Is the era of parity in college basketball over, or will new revenue-sharing rules once again level the playing field? Boardroom examines the future.
March Madness has been dominated by chalk this year.
All four No. 1 seeds reached the men’s college basketball Final Four for the first time since 2008, while the women’s bracket may have been a torn JuJu Watkins ACL tear away from every one-seed making their respective national semifinals. The historical significance of Duke, Houston, Auburn, and Florida earning their way to San Antonio this weekend isn’t the only alarming trend about the future of college hoops, but it’s also in how efficient the quartet of teams have been all year. All four teams rank among the best 10 teams of all-time in KenPom ratings dating back to the ratings’ debut in 1996, perhaps making this the most talented Final Four we’ve ever seen.
But it’s not just the top seeds’ path to the Final Four setting off alarm bells in the sport, but the way in which major conference teams owned March Madness, especially the Big Ten and SEC. Half of the 32 teams that reached the men’s second round came from those conferences, and 11 of those reached a Sweet 16 that included no mid-major programs.

The transfer portal has created yearly free agency in which the best players from smaller schools funnel their way to the top schools with the deepest pockets, leading Norfolk State head coach Robert Jones to call his school a glorified junior college that needs a new team every 1-2 years. The portal has become so intense that even a major conference institution like Indiana lost every single one of its players from last year to graduation or the portal.
The overarching question in college basketball right now is whether the lack of upsets this year is a statistical blip or a sign of things to come with the transfer portal now funneling the best players to major conference schools with the most money.
The best teams can’t even afford to wait until the tournament is over before thinking about loading up their rosters for the following season. The transfer portal opened on March 24 this year, the day after the second round ended, meaning that teams could potentially be offering big money and NIL deals to recruit their current opponents for next season. With the SEC earning a record $70 million in NCAA units for tournament appearances and wins, the gulf between college hoops’ haves and have-nots is only growing wider. Could that one day lead to the SEC and Big Ten breaking away and forming a super league of their own?

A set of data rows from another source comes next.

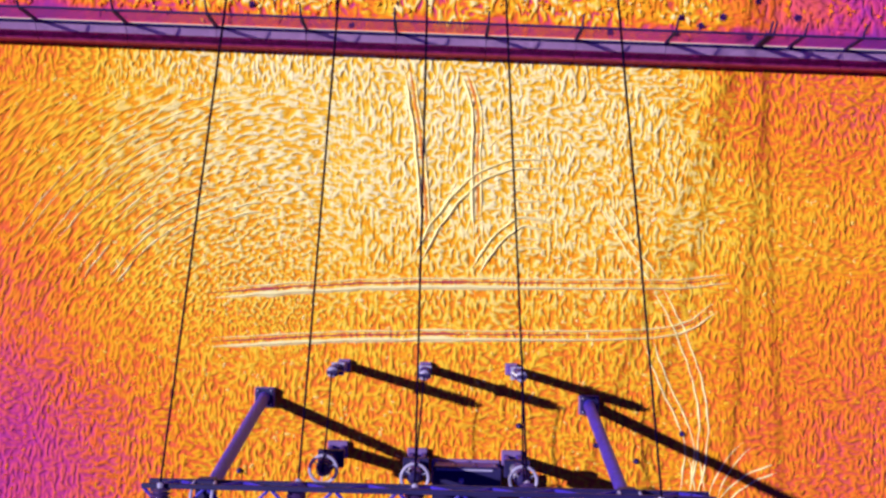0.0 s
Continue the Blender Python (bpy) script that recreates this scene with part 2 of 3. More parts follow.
# ---- mesh helpers ----
def finish(ob, bm, material, smooth=False):
    for f in bm.faces:
        f.smooth = smooth
    bm.to_mesh(ob.data)
    bm.free()
    ob.data.materials.append(material)
    return ob


def thing(name, at, label, category, group="", kind=""):
    ob = tagged(new(name), label, category, group, kind)
    ob.location = at
    return ob


def part(name, bm, material, parent, label="", smooth=False, at=(0, 0, 0)):
    ob = finish(new(name, bpy.data.meshes.new(name)), bm, material, smooth)
    ob.parent, ob.location = parent, at
    return tagged(ob, label)


def box(bm, c, s, turn=0.0):
    m = Matrix.Translation(c) @ Matrix.Rotation(turn, 4, "Z") @ Matrix.Diagonal((*s, 1))
    return bmesh.ops.create_cube(bm, size=1, matrix=m)["verts"]


def rounded(bm, width=0.01):
    bmesh.ops.bevel(bm, geom=list(bm.edges), offset=width, segments=1, affect="EDGES")


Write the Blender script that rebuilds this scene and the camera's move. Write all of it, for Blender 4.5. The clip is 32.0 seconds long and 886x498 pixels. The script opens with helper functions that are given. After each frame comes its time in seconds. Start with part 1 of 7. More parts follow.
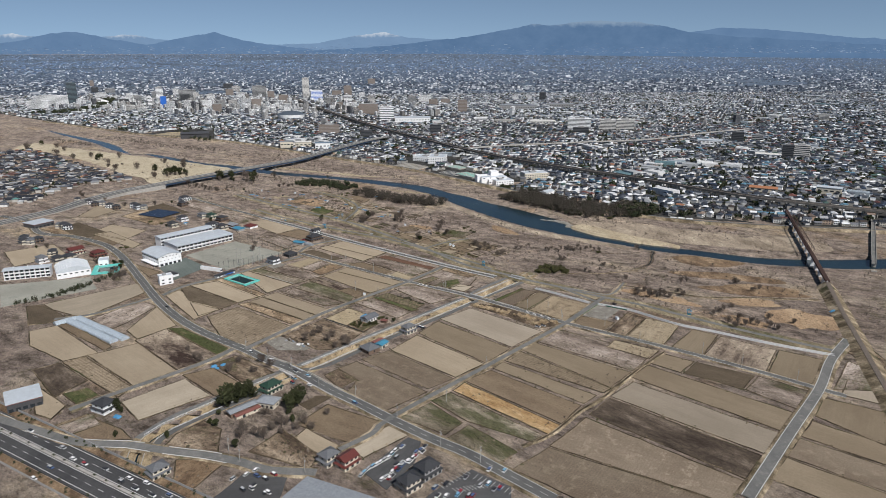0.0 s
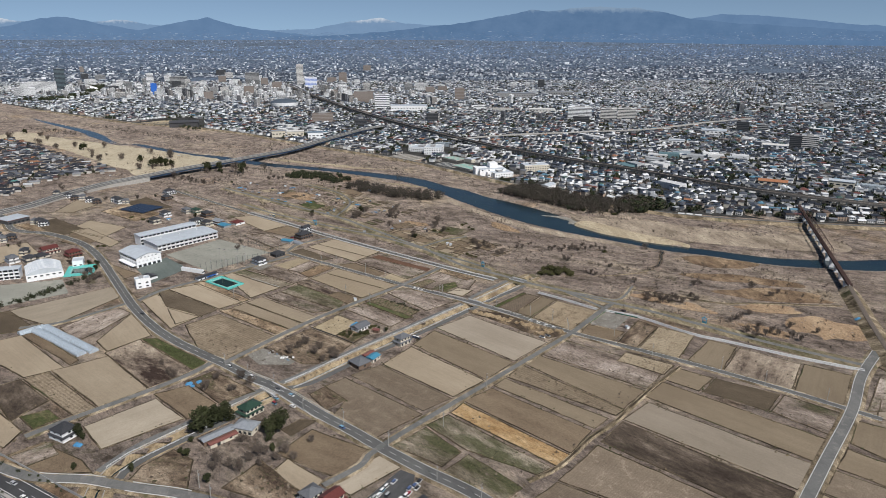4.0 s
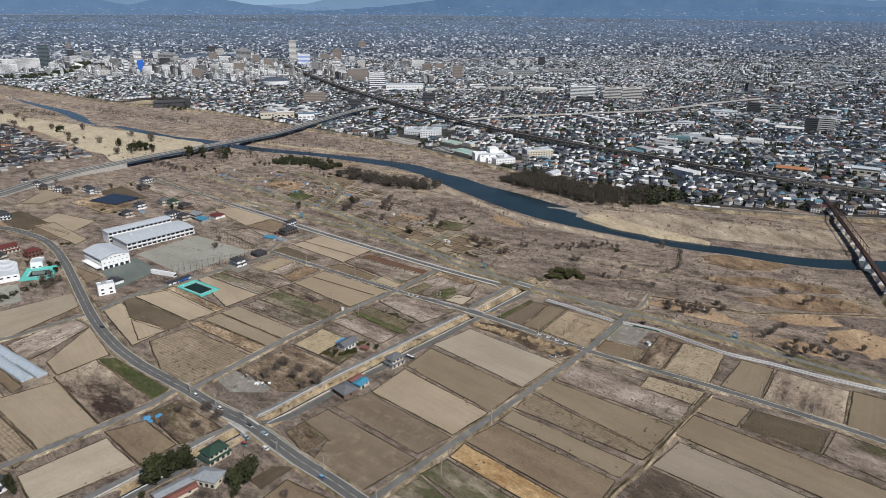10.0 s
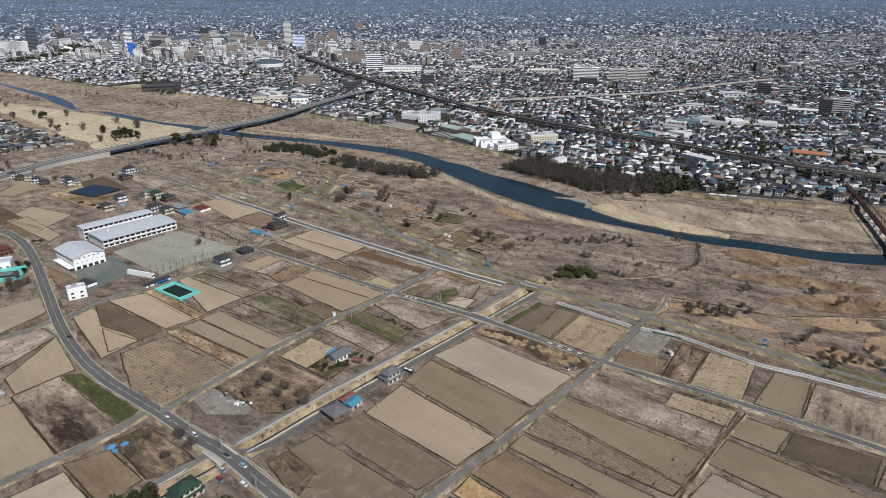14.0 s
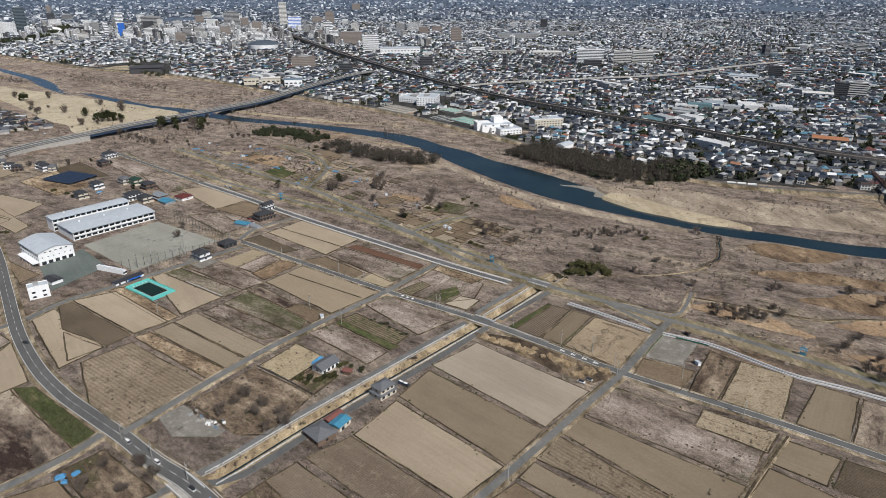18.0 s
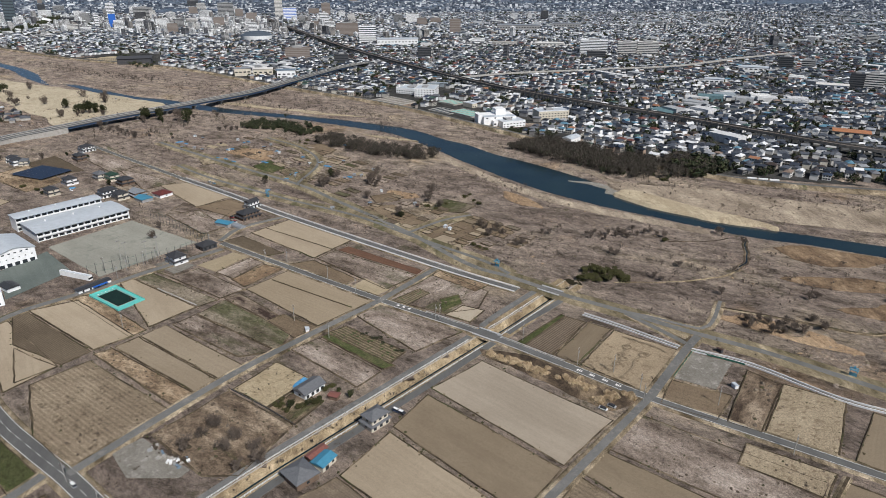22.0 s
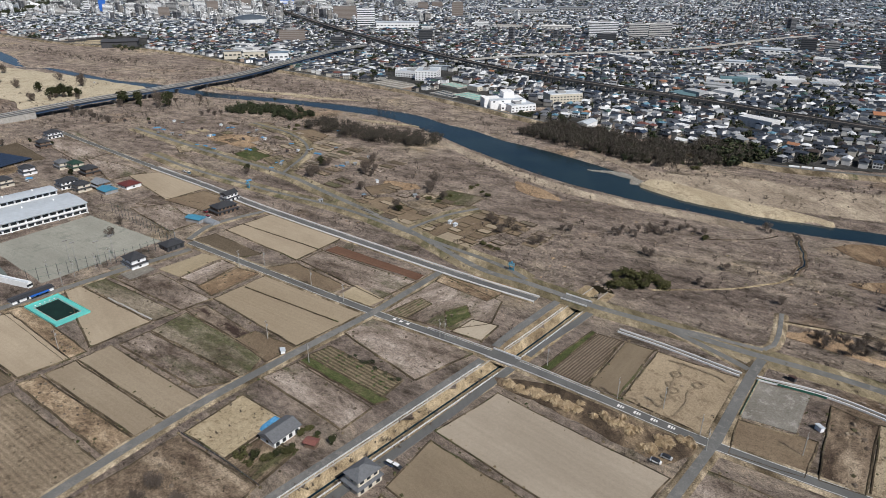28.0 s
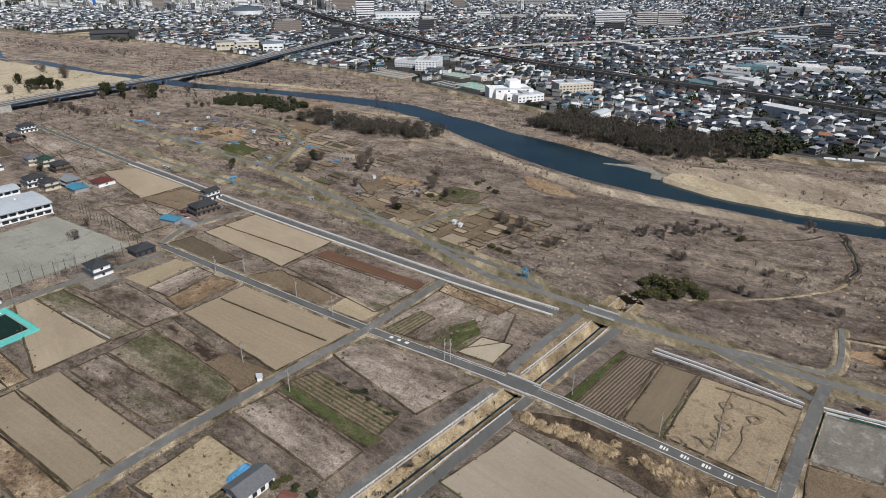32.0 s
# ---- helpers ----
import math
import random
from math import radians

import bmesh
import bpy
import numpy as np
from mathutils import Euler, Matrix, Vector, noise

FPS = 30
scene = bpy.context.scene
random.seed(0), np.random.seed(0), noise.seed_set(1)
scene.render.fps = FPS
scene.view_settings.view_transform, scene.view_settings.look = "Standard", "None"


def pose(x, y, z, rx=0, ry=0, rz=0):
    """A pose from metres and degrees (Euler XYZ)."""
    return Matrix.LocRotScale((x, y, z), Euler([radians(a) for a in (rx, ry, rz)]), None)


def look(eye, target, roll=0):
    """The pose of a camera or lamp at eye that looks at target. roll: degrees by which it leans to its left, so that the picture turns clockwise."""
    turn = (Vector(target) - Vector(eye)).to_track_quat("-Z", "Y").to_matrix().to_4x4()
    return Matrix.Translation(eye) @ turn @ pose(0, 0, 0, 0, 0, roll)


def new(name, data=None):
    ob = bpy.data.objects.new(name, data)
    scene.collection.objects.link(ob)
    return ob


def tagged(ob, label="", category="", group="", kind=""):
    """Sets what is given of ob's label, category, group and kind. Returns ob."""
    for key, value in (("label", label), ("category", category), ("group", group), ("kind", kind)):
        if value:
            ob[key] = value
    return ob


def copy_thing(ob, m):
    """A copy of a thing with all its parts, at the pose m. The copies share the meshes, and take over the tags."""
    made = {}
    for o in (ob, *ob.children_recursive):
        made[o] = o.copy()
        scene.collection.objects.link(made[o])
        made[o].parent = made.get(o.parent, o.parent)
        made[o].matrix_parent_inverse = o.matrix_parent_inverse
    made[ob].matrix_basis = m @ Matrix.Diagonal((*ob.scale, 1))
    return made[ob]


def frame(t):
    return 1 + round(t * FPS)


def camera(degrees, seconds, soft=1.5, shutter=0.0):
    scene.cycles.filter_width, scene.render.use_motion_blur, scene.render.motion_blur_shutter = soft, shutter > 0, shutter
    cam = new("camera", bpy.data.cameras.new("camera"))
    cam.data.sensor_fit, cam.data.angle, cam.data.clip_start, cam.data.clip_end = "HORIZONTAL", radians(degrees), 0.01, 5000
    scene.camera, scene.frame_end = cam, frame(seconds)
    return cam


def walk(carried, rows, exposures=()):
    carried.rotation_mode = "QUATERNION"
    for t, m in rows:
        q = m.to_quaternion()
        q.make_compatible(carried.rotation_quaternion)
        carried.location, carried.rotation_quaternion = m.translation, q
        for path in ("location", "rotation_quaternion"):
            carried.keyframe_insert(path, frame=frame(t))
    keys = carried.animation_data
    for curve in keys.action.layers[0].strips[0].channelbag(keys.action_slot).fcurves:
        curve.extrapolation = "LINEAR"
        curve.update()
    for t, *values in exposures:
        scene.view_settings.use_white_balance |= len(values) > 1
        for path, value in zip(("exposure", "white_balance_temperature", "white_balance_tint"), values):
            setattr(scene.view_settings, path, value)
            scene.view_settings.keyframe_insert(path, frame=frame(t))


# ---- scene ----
cam = camera(68.5, 32.0, soft=0.5)
# seconds, place, tilt, turn, lean
PATH = [
    (0, 0.00, 0.00, 225.01, 73.049, -3.406, -0.069),
    (1, 0.65, 11.14, 224.94, 72.870, -3.459, -0.043),
    (2, 1.30, 22.35, 224.93, 72.585, -3.538, -0.002),
    (3, 1.99, 33.47, 224.93, 72.255, -3.618, 0.040),
    (6, 4.07, 66.72, 224.94, 71.357, -3.822, 0.093),
    (7, 4.73, 77.71, 224.94, 71.037, -3.828, 0.116),
    (8, 5.41, 88.57, 224.99, 70.689, -3.894, 0.166),
    (9, 6.07, 99.52, 225.02, 70.352, -3.945, 0.211),
    (10, 6.64, 110.83, 224.96, 69.999, -3.971, 0.162),
    (11, 7.20, 122.44, 224.69, 69.584, -3.994, 0.094),
    (12, 7.77, 134.24, 224.02, 69.173, -4.018, 0.010),
    (13, 8.38, 146.07, 222.71, 68.842, -4.018, -0.079),
    (14, 9.03, 157.77, 220.46, 68.491, -4.033, -0.122),
    (17, 11.03, 192.63, 212.24, 67.424, -4.113, -0.034),
    (18, 11.65, 204.31, 209.34, 67.191, -4.152, 0.002),
    (19, 12.18, 216.22, 206.24, 67.087, -4.229, 0.057),
    (20, 12.67, 228.05, 202.96, 66.997, -4.271, 0.068),
    (21, 13.17, 239.62, 199.58, 66.854, -4.304, 0.090),
    (22, 13.69, 250.97, 196.12, 66.727, -4.323, 0.087),
    (23, 14.25, 262.26, 192.67, 66.580, -4.303, 0.070),
    (24, 14.79, 273.45, 189.13, 66.431, -4.273, 0.058),
    (25, 15.25, 284.57, 185.36, 66.248, -4.269, 0.021),
    (28, 16.59, 318.45, 173.96, 65.879, -4.205, 0.013),
    (29, 17.06, 329.77, 170.22, 65.703, -4.163, 0.002),
    (30, 17.61, 341.21, 166.56, 65.620, -4.137, -0.056),
    (31, 18.21, 352.71, 162.87, 65.538, -4.107, -0.185),
    (32, 18.84, 364.28, 158.98, 65.461, -4.016, -0.316),
]
walk(cam, [(t, pose(x, y, z, rx, 0, rz) @ pose(0, 0, 0, 0, 0, lean)) for t, x, y, z, rx, rz, lean in PATH])

# ---- light: late-winter noon sun, clear sky ----
SUN_EL, SUN_AZ = radians(47), radians(-60)          # azimuth as the angle of the sun's ground direction from +x
sky = bpy.data.worlds.new("sky")
scene.world = sky
sky.use_nodes = True
sn = sky.node_tree.nodes
st = sn.new("ShaderNodeTexSky")
st.sky_type, st.sun_disc, st.sun_elevation = 'NISHITA', False, SUN_EL
st.sun_rotation = radians(90) - SUN_AZ
st.altitude, st.air_density, st.dust_density, st.ozone_density = 100, 1.0, 0.1, 1.2
sn["Background"].inputs[1].default_value = 0.05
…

This year, however, there’s a chance that this paradigm gets shifted on its head. Thanks to new revenue-sharing rules going into effect this year, the schools with the most money to spend on players may not be from the largest conferences at all.
Each school will be able to give its players up to $20.5 million in revenue sharing for the 2025-26 academic year as part of a House settlement of three separate lawsuits against the NCAA. For the biggest schools, roughly 75% of that money will go toward football players as teams want to attract the best players for their biggest revenue-generating sport. On average, only about 15% of that $20.5 million is projected to go to men’s basketball players. That may put non-football schools like Rick Pitino and St. John’s in the Big East at a competitive advantage because they can offer their hoopers a much larger piece of the revenue-sharing pie.
The NCAAÂ will no longer monitor NIL deals, but rather a new entity operated by the power conferences. College coaches are already skeptical that such a system won’t be circumvented or abused, putting into question the overall integrity of how athlete compensation and regulation will be regulated and monitored moving forward. Yet, before the system’s eventual implementation, top transfers are flying off the board to major programs, with some players reportedly demanding $2-3 million for their services.
As the country’s four best men’s teams battle it out at the Alamodome this weekend, college basketball’s future contains few certainties. Players will finally get paid directly by schools, but the way NIL and the transfer portal are regulated leaves the future of the sport in serious flux. Will revenue sharing bring parity back to college hoops by leveling the playing field for non-football schools? Or will the system permanently stack the deck for the biggest schools and conferences so that smaller schools feel like junior college farm systems?
Maybe the Final Four will help briefly distract us from the fact that the future in college basketball, despite coming changes, remains as uncertain as ever.